Return each line of the listing below, unchanged, and omit the images.
╭─ Data shown
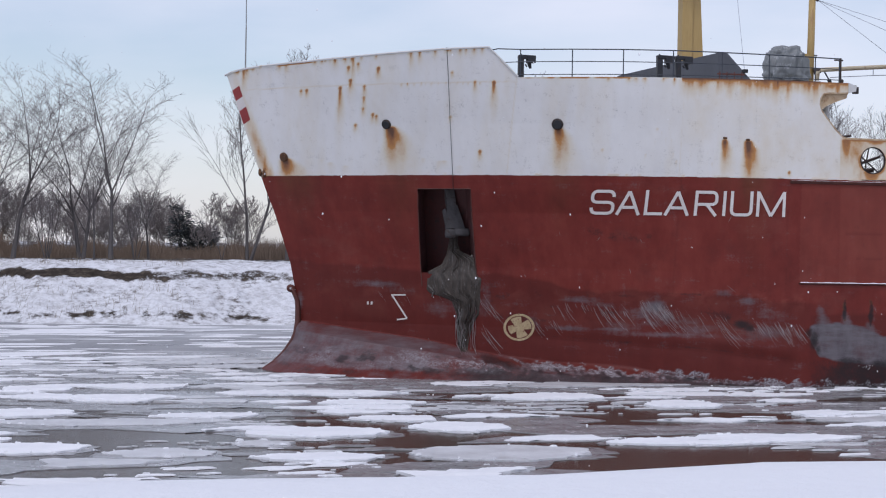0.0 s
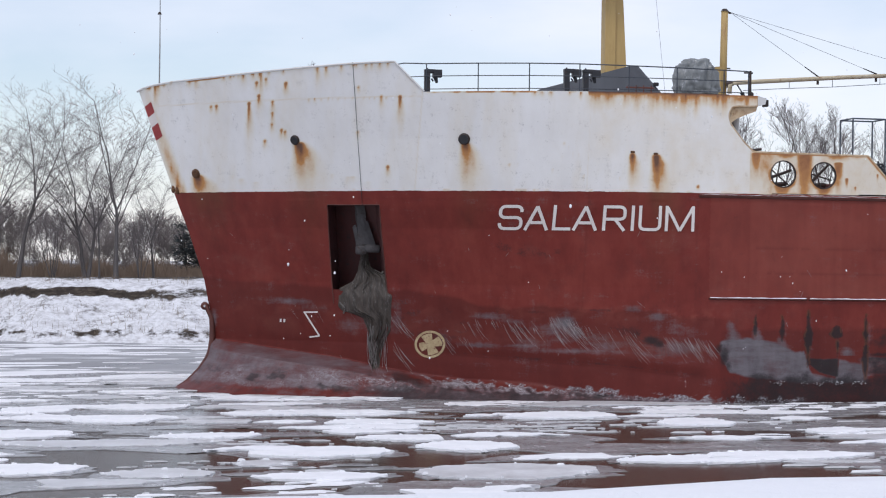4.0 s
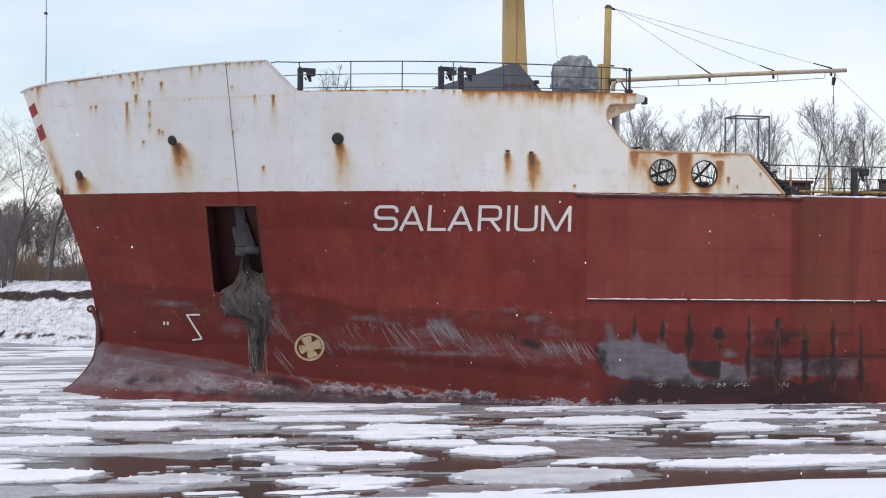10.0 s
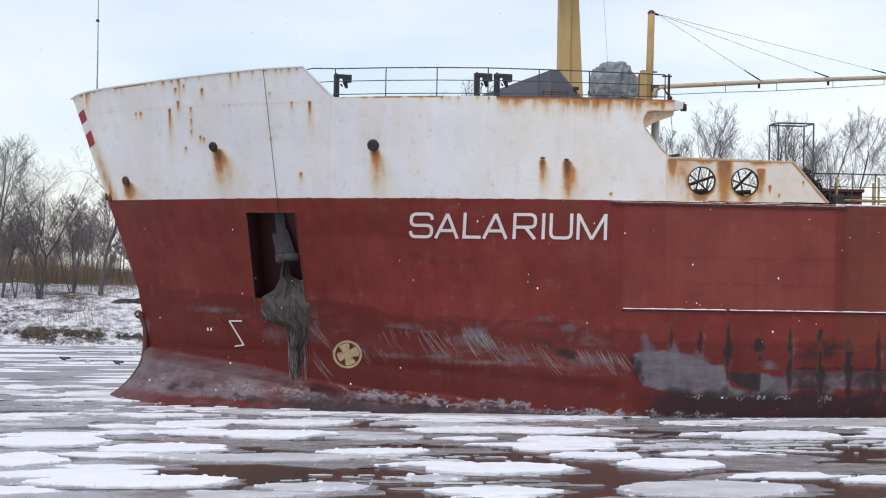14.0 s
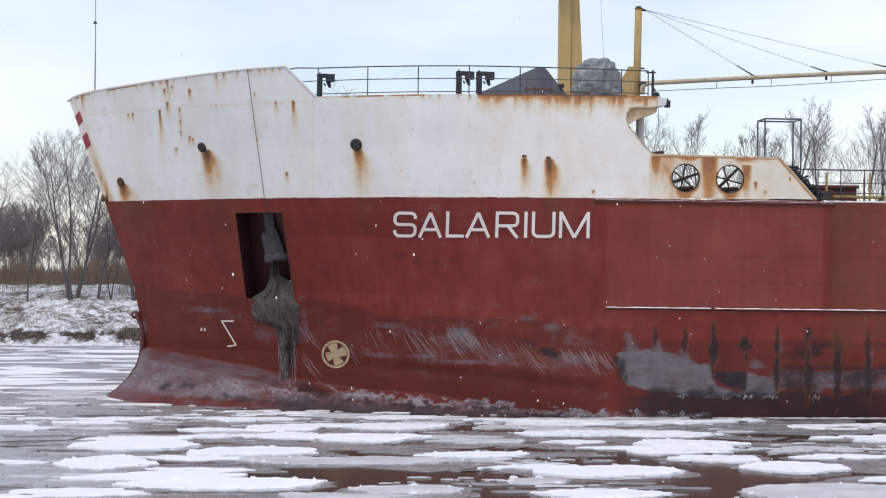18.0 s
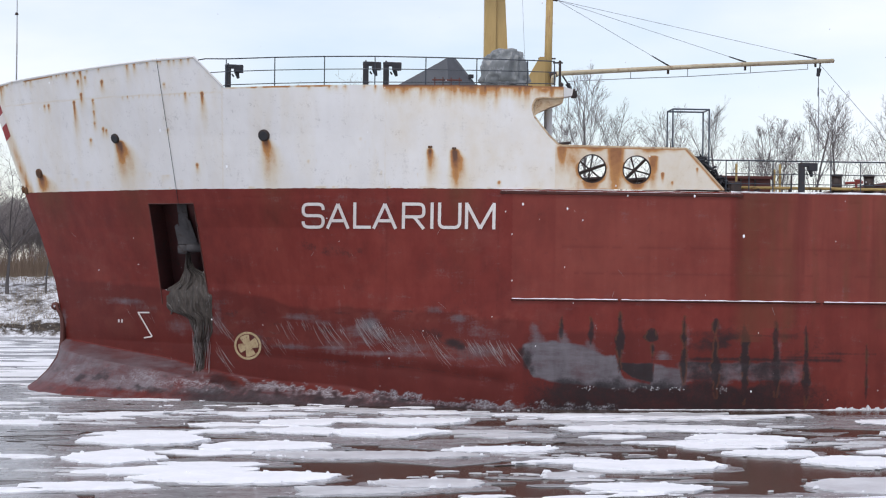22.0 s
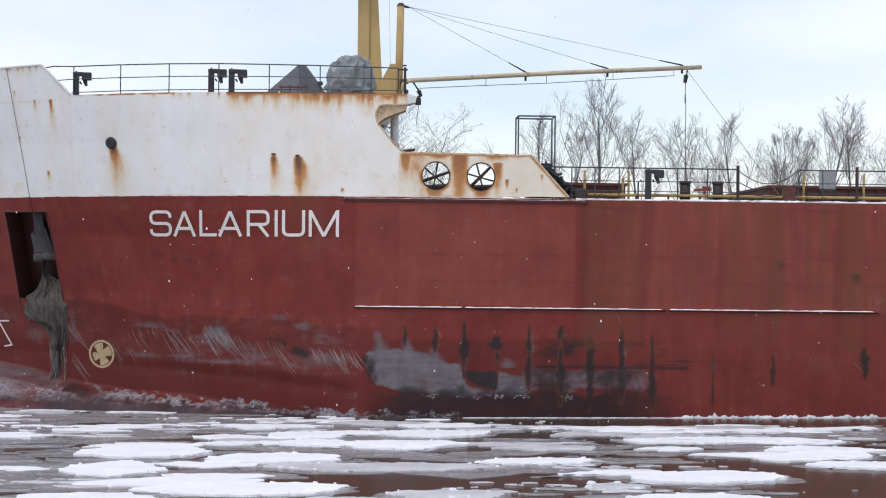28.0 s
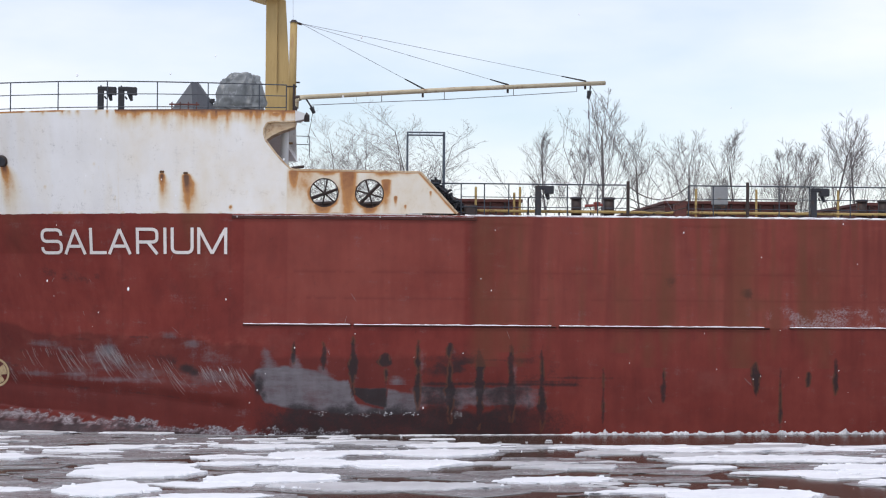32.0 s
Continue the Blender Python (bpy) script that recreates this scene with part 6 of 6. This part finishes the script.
SNOW_GREY = surface("gull_grey", (0.35, 0.35, 0.36), (0.55, 0.55, 0.56), 3, 14, 0.7, 0, 0.1)
BIRDS = [make_bird(False), make_bird(False), make_bird(True), make_bird(True)]
BIRD_TRACKS = (
    ((0, -42, 104, 0.15), (9.5, -40, 103, 0.2), (10.8, -12, 99, 0.9), (11.6, -7.15, 98, 0.45), (12.4, -7.6, 98, 0.5), (13.2, -8.2, 98, 0.5), (13.6, -8.7, 98, 0.75), (14.4, -11.3, 98, 0.5), (15.4, -24, 100, 1.2), (17, -44, 105, 0.3), (32, -45, 105, 0.15)),
    ((0, -44, 100, 0.15), (9.5, -42, 99, 0.2), (10.8, -11, 96, 0.8), (11.6, -6.1, 95, 0.4), (12.4, -6.1, 95, 0.35), (13.2, -6.1, 95, 0.4), (13.6, -6.2, 95, 0.6), (14.4, -7.7, 95, 0.55), (15.6, -22, 98, 1.4), (17.2, -46, 102, 0.3), (32, -47, 102, 0.15)),
    ((0, -48, 107, 0.15), (10, -46, 106, 0.2), (11.2, -14, 102, 0.9), (12.2, -9.4, 100, 0.4), (13.2, -9.9, 100, 0.3), (14.0, -8.4, 100, 0.4), (14.4, -10.2, 100, 0.35), (15.8, -26, 102, 1.2), (17.4, -48, 106, 0.3), (32, -49, 106, 0.15)),
    ((0, -50, 109, 0.15), (10, -48, 108, 0.2), (11.4, -15, 104, 0.9), (12.4, -5.6, 103, 0.6), (13.2, -5.4, 103, 0.7), (14.0, -6.2, 103, 0.7), (14.4, -7.2, 103, 1.0), (16.0, -26, 104, 1.4), (17.6, -50, 108, 0.3), (32, -51, 108, 0.15)),
)


def make_snowfall():
    rng = random.Random(61)
    v, f = [], []
    bm = bmesh.new()
    bmesh.ops.create_icosphere(bm, subdivisions=1, radius=1.0)
    pv, pf = [tuple(w.co) for w in bm.verts], [tuple(w.index for w in q.verts) for q in bm.faces]
    bm.free()
    for k in range(1300):
        y = rng.uniform(18, 54)
        x, z = y * rng.uniform(-0.42, 0.62), rng.uniform(-1, 52)
        r = rng.uniform(0.006, 0.013) * (1.0 if rng.random() < 0.9 else 1.5)
        b = len(v)
        v += [(x + px * r, y + py * r, z + pz * r * 1.5) for px, py, pz in pv]
        f += [tuple(i + b for i in q) for q in pf]
    return tagged(new("falling_snow", mesh_from("falling_snow", v, f, FLAKE)), "sparse falling snowflakes", "snowflakes", "", "stuff")


SNOWFALL = make_snowfall()


# ---- what moves ----
def motions():
    walk(ship, [(t, pose(30 + s, 78.4, 0, 0, 0.47, 0)) for t, s in SHIP_ROWS])
    for ob, track, turn, lift, spin in MOVERS:
        walk(ob, [(t, pose(x, y, lift, 0, 0, turn + spin * t / 32)) for t, x, y in track])
    for (bird, wings), track in zip(BIRDS, BIRD_TRACKS):
        walk(bird, [(t, pose(x, y, z, 0, 0, 15)) for t, x, y, z in track])
        for wing, s in wings:
            beat = [(0, 8), (9.5, 8)] + [(round(10 + 0.2 * k, 1), 42 if k % 2 else -18) for k in range(34)] + [(17.5, 8), (32, 8)]
            walk(wing, [(t, pose(0, 0, 0, s * a, 0, 0)) for t, a in beat])
    walk(SNOWFALL, [(t, pose(-0.12 * t, 0, -1.35 * t)) for t in (0, 8, 16, 24, 32)])


motions()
╰─
▸ Solution to the exercise
0.0 s
4.0 s
10.0 s
14.0 s
18.0 s
22.0 s
28.0 s
32.0 s
Continue the Blender Python (bpy) script that recreates this scene with part 6 of 6. This part finishes the script.
SNOW_GREY = surface("gull_grey", (0.35, 0.35, 0.36), (0.55, 0.55, 0.56), 3, 14, 0.7, 0, 0.1)
BIRDS = [make_bird(False), make_bird(False), make_bird(True), make_bird(True)]
BIRD_TRACKS = (
    ((0, -42, 104, 0.15), (9.5, -40, 103, 0.2), (10.8, -12, 99, 0.9), (11.6, -7.15, 98, 0.45), (12.4, -7.6, 98, 0.5), (13.2, -8.2, 98, 0.5), (13.6, -8.7, 98, 0.75), (14.4, -11.3, 98, 0.5), (15.4, -24, 100, 1.2), (17, -44, 105, 0.3), (32, -45, 105, 0.15)),
    ((0, -44, 100, 0.15), (9.5, -42, 99, 0.2), (10.8, -11, 96, 0.8), (11.6, -6.1, 95, 0.4), (12.4, -6.1, 95, 0.35), (13.2, -6.1, 95, 0.4), (13.6, -6.2, 95, 0.6), (14.4, -7.7, 95, 0.55), (15.6, -22, 98, 1.4), (17.2, -46, 102, 0.3), (32, -47, 102, 0.15)),
    ((0, -48, 107, 0.15), (10, -46, 106, 0.2), (11.2, -14, 102, 0.9), (12.2, -9.4, 100, 0.4), (13.2, -9.9, 100, 0.3), (14.0, -8.4, 100, 0.4), (14.4, -10.2, 100, 0.35), (15.8, -26, 102, 1.2), (17.4, -48, 106, 0.3), (32, -49, 106, 0.15)),
    ((0, -50, 109, 0.15), (10, -48, 108, 0.2), (11.4, -15, 104, 0.9), (12.4, -5.6, 103, 0.6), (13.2, -5.4, 103, 0.7), (14.0, -6.2, 103, 0.7), (14.4, -7.2, 103, 1.0), (16.0, -26, 104, 1.4), (17.6, -50, 108, 0.3), (32, -51, 108, 0.15)),
)


def make_snowfall():
    rng = random.Random(61)
    v, f = [], []
    bm = bmesh.new()
    bmesh.ops.create_icosphere(bm, subdivisions=1, radius=1.0)
    pv, pf = [tuple(w.co) for w in bm.verts], [tuple(w.index for w in q.verts) for q in bm.faces]
    bm.free()
    for k in range(1300):
        y = rng.uniform(18, 54)
        x, z = y * rng.uniform(-0.42, 0.62), rng.uniform(-1, 52)
        r = rng.uniform(0.006, 0.013) * (1.0 if rng.random() < 0.9 else 1.5)
        b = len(v)
        v += [(x + px * r, y + py * r, z + pz * r * 1.5) for px, py, pz in pv]
        f += [tuple(i + b for i in q) for q in pf]
    return tagged(new("falling_snow", mesh_from("falling_snow", v, f, FLAKE)), "sparse falling snowflakes", "snowflakes", "", "stuff")


SNOWFALL = make_snowfall()


# ---- what moves ----
def motions():
    walk(ship, [(t, pose(30 + s, 78.4, 0, 0, 0.47, 0)) for t, s in SHIP_ROWS])
    for ob, track, turn, lift, spin in MOVERS:
        walk(ob, [(t, pose(x, y, lift, 0, 0, turn + spin * t / 32)) for t, x, y in track])
    for (bird, wings), track in zip(BIRDS, BIRD_TRACKS):
        walk(bird, [(t, pose(x, y, z, 0, 0, 15)) for t, x, y, z in track])
        for wing, s in wings:
            beat = [(0, 8), (9.5, 8)] + [(round(10 + 0.2 * k, 1), 42 if k % 2 else -18) for k in range(34)] + [(17.5, 8), (32, 8)]
            walk(wing, [(t, pose(0, 0, 0, s * a, 0, 0)) for t, a in beat])
    walk(SNOWFALL, [(t, pose(-0.12 * t, 0, -1.35 * t)) for t in (0, 8, 16, 24, 32)])


motions()